The code in Listing 1 uses a simple table to demonstrate when the data movement occurs. The script builds a table with five columns, including one text column, and populates the table with one row. Running sp_spaceused shows that the table has four pages reserved, with three used for data. After the code enables the text in row option, the space-usage information doesn't change, but when the code updates the row, the report changes to show that only three pages are reserved for the table. Because the text data has moved into the row, the table no longer needs the additional text page. I won't discuss the exact meaning of the values that sp_spaceused shows; what's important is at what point the number of pages changes. Finally, you can see that when the code disables the text in row option, the number of pages in the table immediately increases to four because the data has moved off the row and back onto its own page.
Storing small LOB columns in the data rows can dramatically increase how efficiently SQL Server can manage your data.
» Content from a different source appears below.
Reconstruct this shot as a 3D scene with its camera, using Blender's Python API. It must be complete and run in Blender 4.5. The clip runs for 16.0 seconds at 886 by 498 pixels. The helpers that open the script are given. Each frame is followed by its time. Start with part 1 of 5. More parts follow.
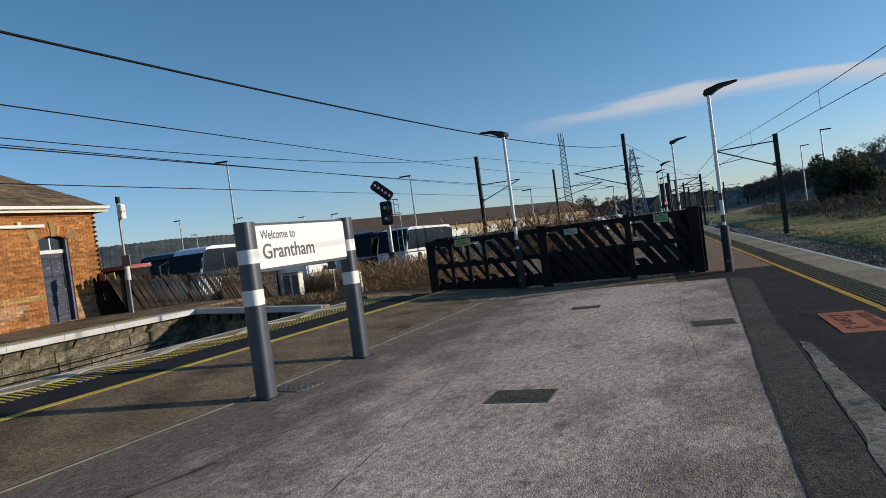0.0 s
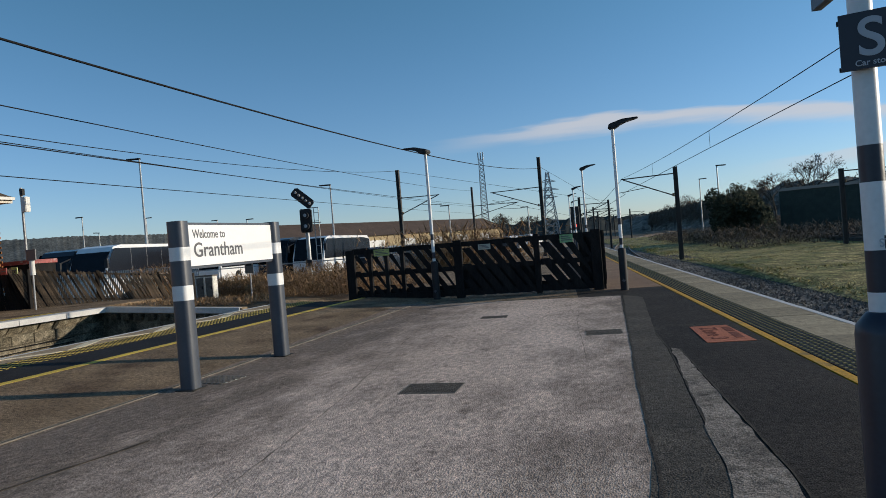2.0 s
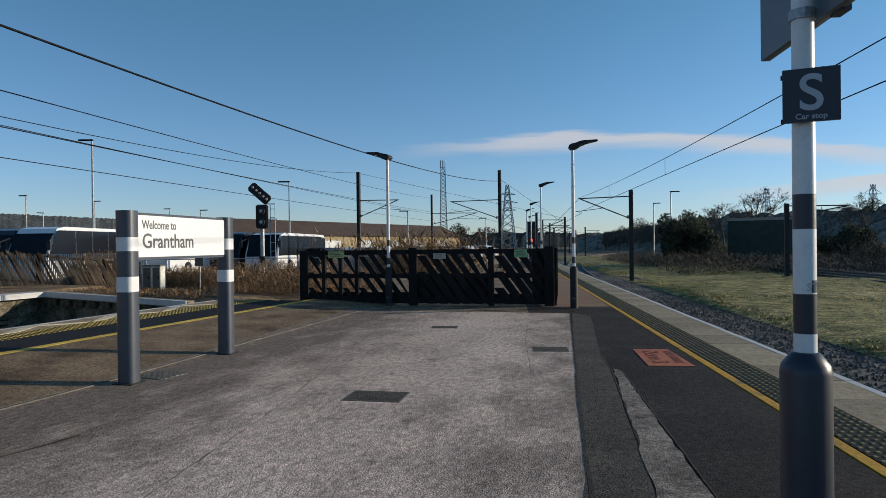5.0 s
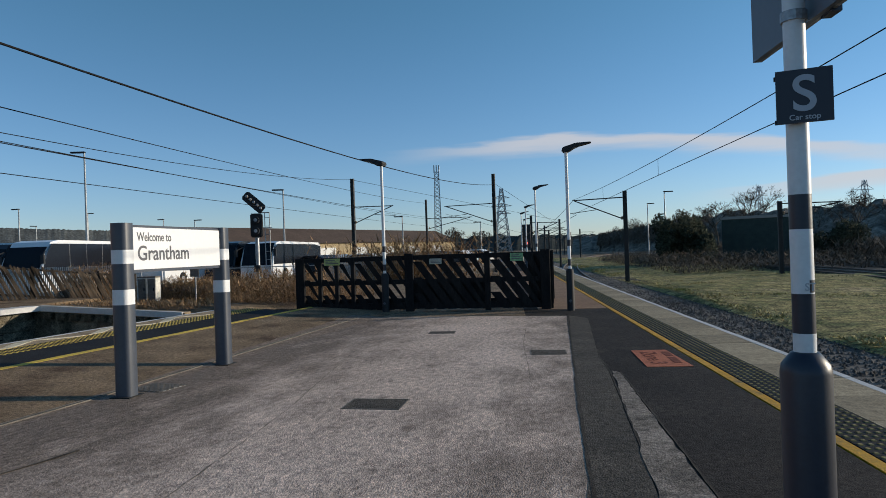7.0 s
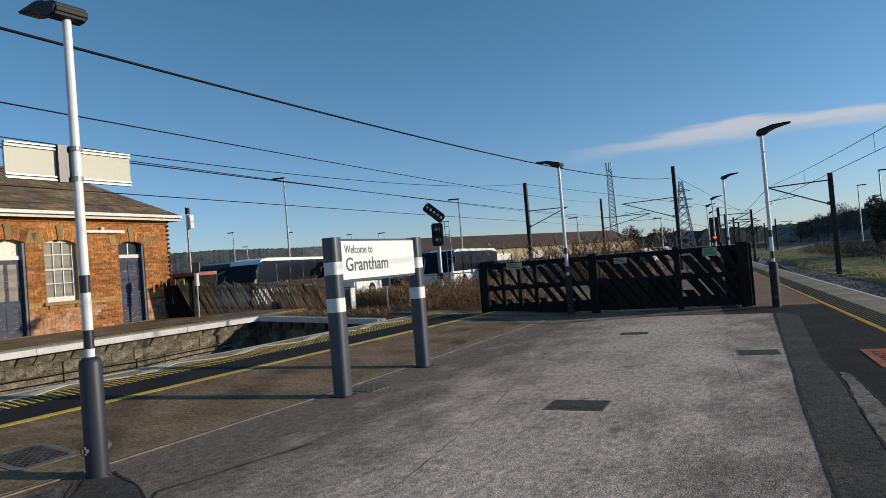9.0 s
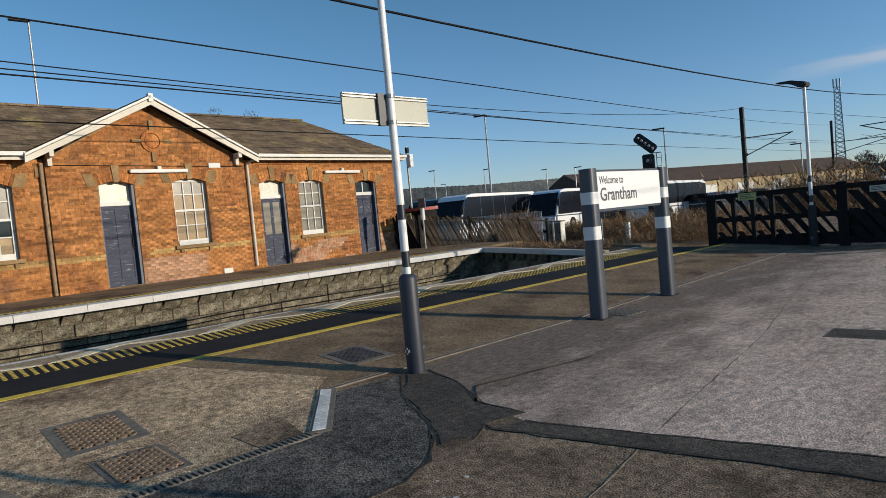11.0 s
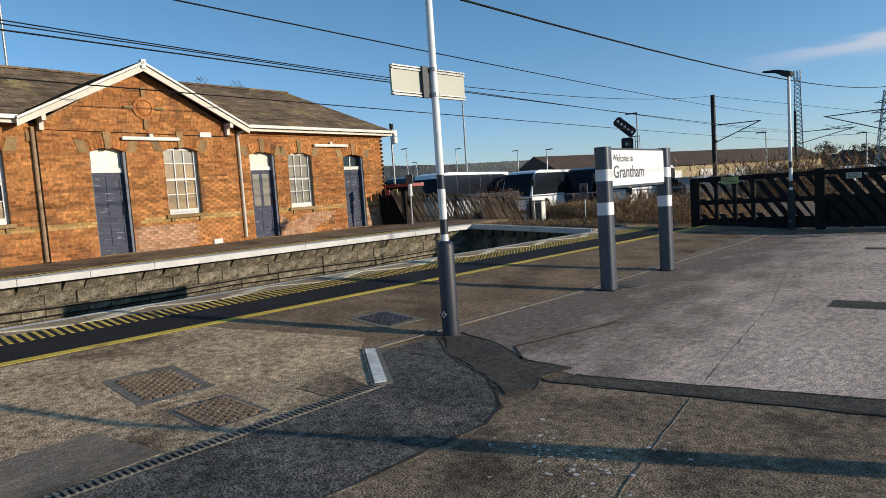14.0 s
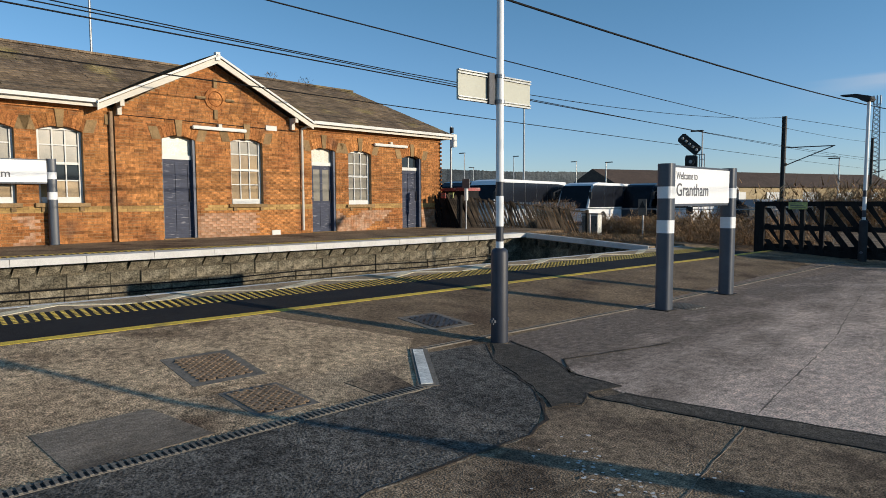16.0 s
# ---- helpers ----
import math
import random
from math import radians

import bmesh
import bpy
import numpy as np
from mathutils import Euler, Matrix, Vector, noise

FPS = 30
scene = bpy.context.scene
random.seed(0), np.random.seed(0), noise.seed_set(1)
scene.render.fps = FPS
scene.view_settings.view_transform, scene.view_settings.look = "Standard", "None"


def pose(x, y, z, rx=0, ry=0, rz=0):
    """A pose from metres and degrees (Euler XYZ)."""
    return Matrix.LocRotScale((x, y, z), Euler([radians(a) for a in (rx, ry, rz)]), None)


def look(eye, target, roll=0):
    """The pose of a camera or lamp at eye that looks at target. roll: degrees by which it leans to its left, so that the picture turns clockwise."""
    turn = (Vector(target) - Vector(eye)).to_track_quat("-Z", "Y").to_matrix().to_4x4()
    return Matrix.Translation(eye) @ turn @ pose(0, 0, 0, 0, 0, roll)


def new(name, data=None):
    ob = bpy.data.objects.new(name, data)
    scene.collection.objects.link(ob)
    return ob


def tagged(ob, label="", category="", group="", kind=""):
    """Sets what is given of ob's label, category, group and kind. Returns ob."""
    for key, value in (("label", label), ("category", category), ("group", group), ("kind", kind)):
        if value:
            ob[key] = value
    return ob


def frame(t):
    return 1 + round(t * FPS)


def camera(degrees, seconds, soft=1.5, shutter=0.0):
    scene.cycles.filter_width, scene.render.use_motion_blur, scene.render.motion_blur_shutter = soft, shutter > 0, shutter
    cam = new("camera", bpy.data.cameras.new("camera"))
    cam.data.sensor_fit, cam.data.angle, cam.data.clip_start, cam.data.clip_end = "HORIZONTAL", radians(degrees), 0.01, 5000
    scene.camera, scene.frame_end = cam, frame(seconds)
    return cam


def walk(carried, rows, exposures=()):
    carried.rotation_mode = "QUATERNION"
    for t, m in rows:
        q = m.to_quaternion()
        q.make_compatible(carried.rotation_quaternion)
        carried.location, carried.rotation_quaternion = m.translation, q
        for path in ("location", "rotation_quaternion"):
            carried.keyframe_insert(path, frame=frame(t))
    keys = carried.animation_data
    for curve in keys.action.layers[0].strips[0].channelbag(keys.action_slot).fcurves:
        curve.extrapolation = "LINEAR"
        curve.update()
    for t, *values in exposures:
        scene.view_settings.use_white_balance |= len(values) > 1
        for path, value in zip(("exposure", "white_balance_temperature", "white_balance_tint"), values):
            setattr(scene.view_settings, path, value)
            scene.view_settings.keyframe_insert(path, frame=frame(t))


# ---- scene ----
cam = camera(68.3, 16.0, soft=0.6)

PATH = [
    (0, (5.442, -2.344, 1.551), (4.508, -0.576, 1.514), -7.5),
    (0.5, (5.514, -2.577, 1.536), (4.6, -0.8, 1.47), -7.1),
    (1, (5.675, -2.769, 1.54), (4.561, -1.108, 1.522), -3.9),
    (1.5, (5.789, -2.873, 1.521), (4.858, -1.104, 1.488), -0.8),
    (2, (5.687, -3.024, 1.509), (4.989, -1.15, 1.485), -4.7),
    (2.5, (5.637, -3.032, 1.549), (4.787, -1.222, 1.598), -6.4),
    (3, (5.649, -3.042, 1.541), (4.741, -1.261, 1.567), -6.1),
    (3.5, (5.682, -3.031, 1.562), (4.904, -1.189, 1.521), -2.9),
    (4, (5.701, -3.035, 1.558), (4.992, -1.165, 1.521), -0.8),
    (4.5, (5.712, -3.056, 1.558), (5.089, -1.156, 1.554), -0.5),
    (5, (5.721, -3.053, 1.552), (5.15, -1.136, 1.541), -0.7),
    (7.5, (5.704, -3.059, 1.567), (5.146, -1.139, 1.572), -2.0),
    (8, (5.7, -3.066, 1.558), (5.129, -1.149, 1.562), -1.6),
    (8.5, (5.668, -3.05, 1.57), (4.981, -1.171, 1.577), -1.8),
    (9, (5.546, -3.188, 1.554), (4.509, -1.479, 1.6), -4.7),
    (9.5, (5.477, -3.343, 1.54), (4.168, -1.832, 1.58), -5.1),
    (10, (5.352, -3.547, 1.554), (3.824, -2.256, 1.535), -5.1),
    (10.2, (5.392, -3.654, 1.556), (3.827, -2.411, 1.505), -4.3),
    (12.3, (4.745, -4.689, 1.529), (3.553, -3.103, 1.279), -3.1),
    (12.5, (4.806, -4.719, 1.476), (3.614, -3.131, 1.24), -0.8),
    (13, (4.907, -4.813, 1.489), (3.659, -3.273, 1.22), -2.9),
    (13.5, (4.885, -4.889, 1.513), (3.538, -3.426, 1.302), -3.8),
    (14, (4.895, -4.909, 1.516), (3.483, -3.503, 1.346), -3.9),
    (14.5, (4.901, -4.914, 1.506), (3.445, -3.555, 1.326), -2.9),
    (15, (4.881, -4.928, 1.528), (3.403, -3.59, 1.376), 0.2),
    (15.5, (4.87, -4.95, 1.517), (3.362, -3.647, 1.358), 0.0),
    (16, (4.878, -4.945, 1.521), (3.36, -3.652, 1.371), -0.2),
]
walk(cam, [(t, look(eye, target, roll)) for t, eye, target, roll in PATH], ((0.0, -0.2), (8.8, -0.2), (10.0, -0.34), (12.3, -0.02), (14.5, -0.02), (16.0, -0.08)))

# ---- world, sun ----
SUN_ELEV = 12.0
SUN_DIR = Vector((0.894 * math.cos(radians(SUN_ELEV)), 0.447 * math.cos(radians(SUN_ELEV)), math.sin(radians(SUN_ELEV))))
world = bpy.data.worlds.new("sky")
scene.world = world
world.use_nodes = True
wn, wl = world.node_tree.nodes, world.node_tree.links
sky = wn.new("ShaderNodeTexSky")
sky.sky_type = 'NISHITA'
sky.sun_disc = False
sky.sun_elevation = radians(SUN_ELEV + 12)
sky.sun_rotation = math.atan2(SUN_DIR.x, SUN_DIR.y)
sky.air_density, sky.dust_density, sky.ozone_density = 1.0, 0.15, 3.2
wn["Background"].inputs["Strength"].default_value = 0.112
# two thin cloud banks low over the main line, sharp above and soft below
geo = wn.new("ShaderNodeTexCoord")
sep = wn.new("ShaderNodeSeparateXYZ")
wl.new(geo.outputs["Generated"], sep.inputs[0])


def sky_math(op, a, b=None, c=None):
    k = wn.new("ShaderNodeMath")
    k.operation = op
    for i, v in enumerate((a, b, c)):
        if v is None:
            continue
        if isinstance(v, (int, float)):
            k.inputs[i].default_value = v
        else:
            wl.new(v, k.inputs[i])
    return k.outputs[0]


def sky_step(v, lo, hi):
    k = wn.new("ShaderNodeMapRange")
    k.interpolation_type = 'SMOOTHSTEP'
    k.inputs[1].default_value, k.inputs[2].default_value = lo, hi
    wl.new(v, k.inputs[0])
    return k.outputs[0]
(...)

The more LOB data you can put in the data rows, the greater increase you'll see. However, keep in mind that if you're storing large chunks of LOB data in a data row, the row has less room for other data, so you'll need to limit the number of columns or the size of the data types you use in the other columns.
Remember, when determining how to store your LOB data—whether in separate files, in special pages in the database, or in the data rows themselves—there's no one right answer for everyone in every circumstance. Understanding the way SQL Server manages LOB data can help you make your decision, but there's no substitute for testing the various possibilities to see which method is best for you.